Drive around any city or through any neighborhood, and you’ll find the property world’s quiet achiever – duplexes. Most times, you don’t even realize that the house you just drove by is actually two homes on a single lot. And that’s intentional. Duplexes aren’t meant to stand out, but when the design is right, they can do more and be more for families of all sizes and lifestyles.
“Traditionally, duplexes are more reminiscent of a single-family home with a mirror-image layout,” said Rick McAlexander, CEO of Associated Designs. “And yet in modern times, duplexes have gotten a bit of a makeover. You don’t feel like you’re on top of or right by your neighbor. Individuality is key.”
The concept of a duplex often conjures up images of young couples or college-aged adults renting cookie cutter designs that all look alike. But that’s not always the case. In fact, nowadays duplexes are built with a unique style, amenities and living spaces that appeal to everyone. They have great rooms, dens, and sometimes the common wall is between the garages. They don’t look like typical duplexes, and they have their own personality and purpose.
Duplexes, therefore, are at the heart of modern living, allowing families to grow, invest and join the real estate market without breaking the bank.
“If they’re not building it as income property,” said McAlexander, “clients are building it to move in and develop that future income potential. So it’s true that a duplex has that connotation as a rental, but nothing is ever as it seems.”

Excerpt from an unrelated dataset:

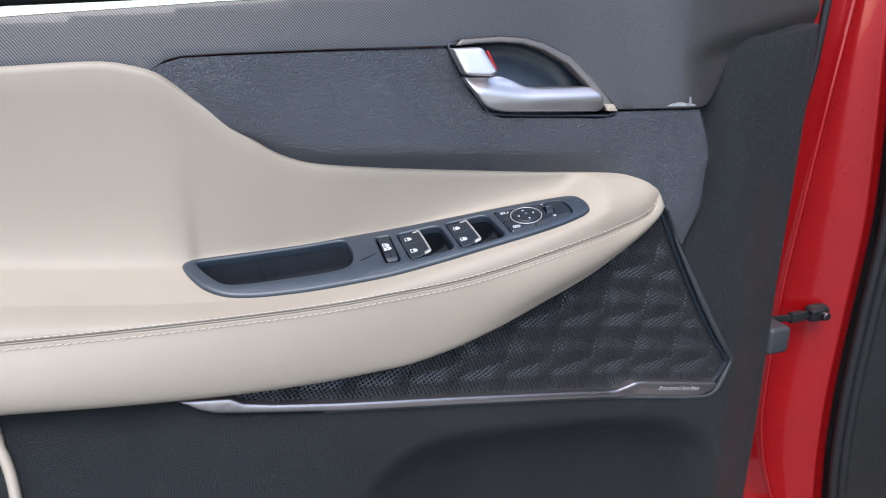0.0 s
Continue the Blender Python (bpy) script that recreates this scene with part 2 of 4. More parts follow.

Take for example the Corydon home plan (60-008) from Associated Designs. Set on a corner lot, you won’t believe it is, in fact, two homes in one. Both units have spacious great rooms (an important facet of any modern home) and full-size garages, but that’s where the similarity ends. One unit has two stories and three bedrooms, while the other is a single-level, two-bedroom unit. The units are well separated, offering plenty of privacy. It’s ideal for families who want to keep aging parents nearby, but still want a somewhat independent life. The Corydon, therefore, is not your standard mirror-image duplex.

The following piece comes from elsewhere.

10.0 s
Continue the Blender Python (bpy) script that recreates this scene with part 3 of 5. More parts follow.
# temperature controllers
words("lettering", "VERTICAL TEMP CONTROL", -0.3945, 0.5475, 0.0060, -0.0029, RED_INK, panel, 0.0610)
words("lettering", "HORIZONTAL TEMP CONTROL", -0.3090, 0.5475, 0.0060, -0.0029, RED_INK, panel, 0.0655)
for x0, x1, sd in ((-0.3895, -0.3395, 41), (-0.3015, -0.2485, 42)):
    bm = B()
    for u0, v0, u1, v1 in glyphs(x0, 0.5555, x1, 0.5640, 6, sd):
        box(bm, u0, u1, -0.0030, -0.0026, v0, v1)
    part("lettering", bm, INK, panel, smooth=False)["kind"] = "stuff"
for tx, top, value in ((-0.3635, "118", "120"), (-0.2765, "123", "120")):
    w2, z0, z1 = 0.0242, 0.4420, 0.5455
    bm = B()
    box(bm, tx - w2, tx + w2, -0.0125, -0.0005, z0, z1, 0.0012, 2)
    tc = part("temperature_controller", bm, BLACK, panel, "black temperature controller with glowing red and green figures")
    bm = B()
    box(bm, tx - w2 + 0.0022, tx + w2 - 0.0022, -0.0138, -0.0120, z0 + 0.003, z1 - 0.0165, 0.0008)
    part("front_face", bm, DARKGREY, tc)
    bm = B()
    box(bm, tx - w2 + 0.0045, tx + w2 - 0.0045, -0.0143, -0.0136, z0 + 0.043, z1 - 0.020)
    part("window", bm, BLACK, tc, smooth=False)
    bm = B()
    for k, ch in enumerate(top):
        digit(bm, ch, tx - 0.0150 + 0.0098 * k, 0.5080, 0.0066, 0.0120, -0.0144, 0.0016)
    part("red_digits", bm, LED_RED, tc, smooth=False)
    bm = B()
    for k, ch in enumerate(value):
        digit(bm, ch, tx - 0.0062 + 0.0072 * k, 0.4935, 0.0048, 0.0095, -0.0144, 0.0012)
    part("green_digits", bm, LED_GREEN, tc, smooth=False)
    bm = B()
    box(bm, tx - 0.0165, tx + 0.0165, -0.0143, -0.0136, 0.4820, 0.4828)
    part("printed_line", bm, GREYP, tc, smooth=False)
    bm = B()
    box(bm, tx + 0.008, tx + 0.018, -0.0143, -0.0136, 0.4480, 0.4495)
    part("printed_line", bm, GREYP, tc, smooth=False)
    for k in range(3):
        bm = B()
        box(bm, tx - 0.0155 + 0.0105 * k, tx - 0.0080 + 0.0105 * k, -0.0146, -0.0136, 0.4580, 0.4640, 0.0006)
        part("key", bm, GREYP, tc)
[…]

“It’s becoming much more common for families to purchase two units for extended family use,” said McAlexander. “Most often that means that there is a larger home alongside a smaller one, and that’s exactly what the Corydon does.”
Of course, the majority of duplexes are built as income properties. With rising home prices and slow income growth, millennials have been slow to enter into the housing market. Duplexes are changing that, and even those properties can be unique and modern. The Kentland (60-015) looks like a fairly classic duplex in a two-level Craftsman style. Each unit has a wide, covered front porch and smaller covered rear patio. And the family living spaces are partially open to the kitchens, with three bedrooms and a bathroom upstairs. But the occupants won’t feel like they are living in a multifamily home at all.

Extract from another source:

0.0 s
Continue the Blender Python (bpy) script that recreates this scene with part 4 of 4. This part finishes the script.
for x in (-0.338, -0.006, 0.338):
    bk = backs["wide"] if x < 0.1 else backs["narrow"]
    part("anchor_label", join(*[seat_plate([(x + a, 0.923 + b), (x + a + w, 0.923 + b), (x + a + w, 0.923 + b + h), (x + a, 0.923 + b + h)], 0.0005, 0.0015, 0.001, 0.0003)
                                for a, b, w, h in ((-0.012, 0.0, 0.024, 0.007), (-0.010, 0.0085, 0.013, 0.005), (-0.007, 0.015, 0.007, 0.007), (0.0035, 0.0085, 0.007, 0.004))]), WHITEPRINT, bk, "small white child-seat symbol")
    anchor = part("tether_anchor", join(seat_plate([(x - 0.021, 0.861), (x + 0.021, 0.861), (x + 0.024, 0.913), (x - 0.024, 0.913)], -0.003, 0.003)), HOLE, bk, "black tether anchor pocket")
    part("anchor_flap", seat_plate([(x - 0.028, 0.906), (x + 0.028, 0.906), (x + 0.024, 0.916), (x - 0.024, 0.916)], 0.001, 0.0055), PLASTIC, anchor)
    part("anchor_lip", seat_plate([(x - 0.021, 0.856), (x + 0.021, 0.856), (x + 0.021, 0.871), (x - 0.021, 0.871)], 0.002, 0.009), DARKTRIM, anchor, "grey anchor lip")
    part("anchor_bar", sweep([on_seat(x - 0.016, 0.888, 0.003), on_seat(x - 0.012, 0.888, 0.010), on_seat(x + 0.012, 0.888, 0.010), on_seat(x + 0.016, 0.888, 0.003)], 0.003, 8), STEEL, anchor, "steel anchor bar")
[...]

“The great thing about the Kentland is that while it has the mirror-image look, the living spaces are separated by the garage so privacy is easy to come by,” said McAlexander. “By renting out one unit and living in the other, millennials have the opportunity to be homeowners with the potential for additional income. And yet they won’t feel like they’re living in a duplex.”
Other duplexes hide their multifamily aspect entirely by looking exactly like a charming, two-story, single-family home. The Tupelo design (60-006) has a second floor apartment with its own private entrance. The lower unit has two bathrooms, three bedrooms and a utility room. The upper unit is smaller and has two bedrooms and one bathroom. But the exterior is a Craftsman-style design that looks like any other Craftsman single-family home.
“It’s a classic example of a home that’s more than what it seems,” said McAlexander. “The end result is that families can have their older children get a taste for independence after completing college. Just let them rent the upper unit.”
Duplexes are ubiquitous in most cities, but they aren’t what they once were. They have the potential to be both an income property as well as a way for families to evolve and grow. It’s modern living at its best and brightest.